> _DIRECTIVE_
Without the pictures, set down every line of the data exactly.

— START OF SOURCE DATA —

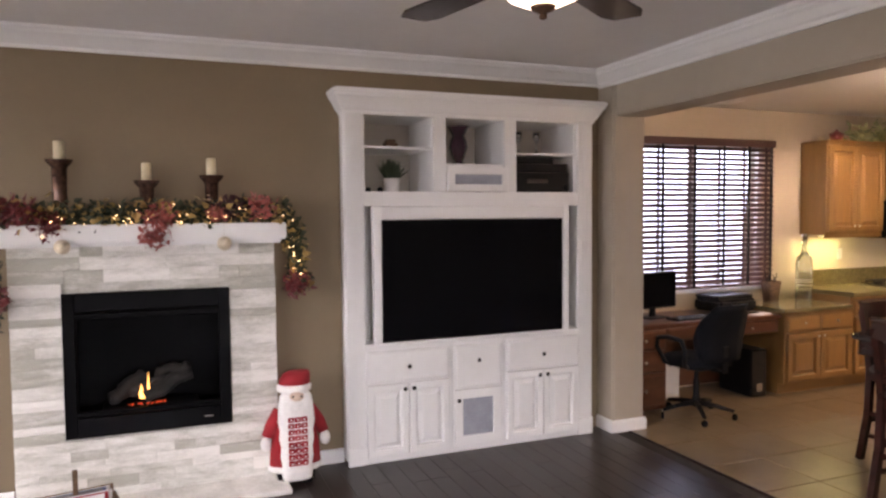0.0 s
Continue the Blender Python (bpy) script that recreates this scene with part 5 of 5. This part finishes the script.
# flower painting
pn = thing("flower_painting", pose(5.650, 0.3305, 1.735, 0, 0, 180), "dark floral still life in a bronze gilt frame", "painting")
PW, PH = 0.375, 0.50
for i, (ins, w, d) in enumerate(((0.0, 0.035, 0.040), (0.035, 0.022, 0.028), (0.057, 0.015, 0.034))):
    for a, b in (((-PW + ins, -PH + ins), (-PW + ins + w, PH - ins)), ((PW - ins - w, -PH + ins), (PW - ins, PH - ins)), ((-PW + ins + w, -PH + ins), (PW - ins - w, -PH + ins + w)), ((-PW + ins + w, PH - ins - w), (PW - ins - w, PH - ins))):
        part("frame_rail", box((a[0], -d, a[1]), (b[0], -0.0005, b[1]), 0.007), M_FRAMEW if i != 2 else M_GOLDF, pn)
part("canvas", box((-0.300, -0.012, -0.43), (0.300, -0.004, 0.43)), M_CANVAS, pn, "dark umber painted canvas")
part("painted_ledge", box((-0.235, -0.0132, -0.415), (0.295, -0.0122, -0.345)), M_LEDGE, pn, "grey green painted stone ledge")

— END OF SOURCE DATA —

> _COMPLETE ANSWER_
0.0 s
Continue the Blender Python (bpy) script that recreates this scene with part 5 of 5. This part finishes the script.
# flower painting
pn = thing("flower_painting", pose(5.650, 0.3305, 1.735, 0, 0, 180), "dark floral still life in a bronze gilt frame", "painting")
PW, PH = 0.375, 0.50
for i, (ins, w, d) in enumerate(((0.0, 0.035, 0.040), (0.035, 0.022, 0.028), (0.057, 0.015, 0.034))):
    for a, b in (((-PW + ins, -PH + ins), (-PW + ins + w, PH - ins)), ((PW - ins - w, -PH + ins), (PW - ins, PH - ins)), ((-PW + ins + w, -PH + ins), (PW - ins - w, -PH + ins + w)), ((-PW + ins + w, PH - ins - w), (PW - ins - w, PH - ins))):
        part("frame_rail", box((a[0], -d, a[1]), (b[0], -0.0005, b[1]), 0.007), M_FRAMEW if i != 2 else M_GOLDF, pn)
part("canvas", box((-0.300, -0.012, -0.43), (0.300, -0.004, 0.43)), M_CANVAS, pn, "dark umber painted canvas")
part("painted_ledge", box((-0.235, -0.0132, -0.415), (0.295, -0.0122, -0.345)), M_LEDGE, pn, "grey green painted stone ledge")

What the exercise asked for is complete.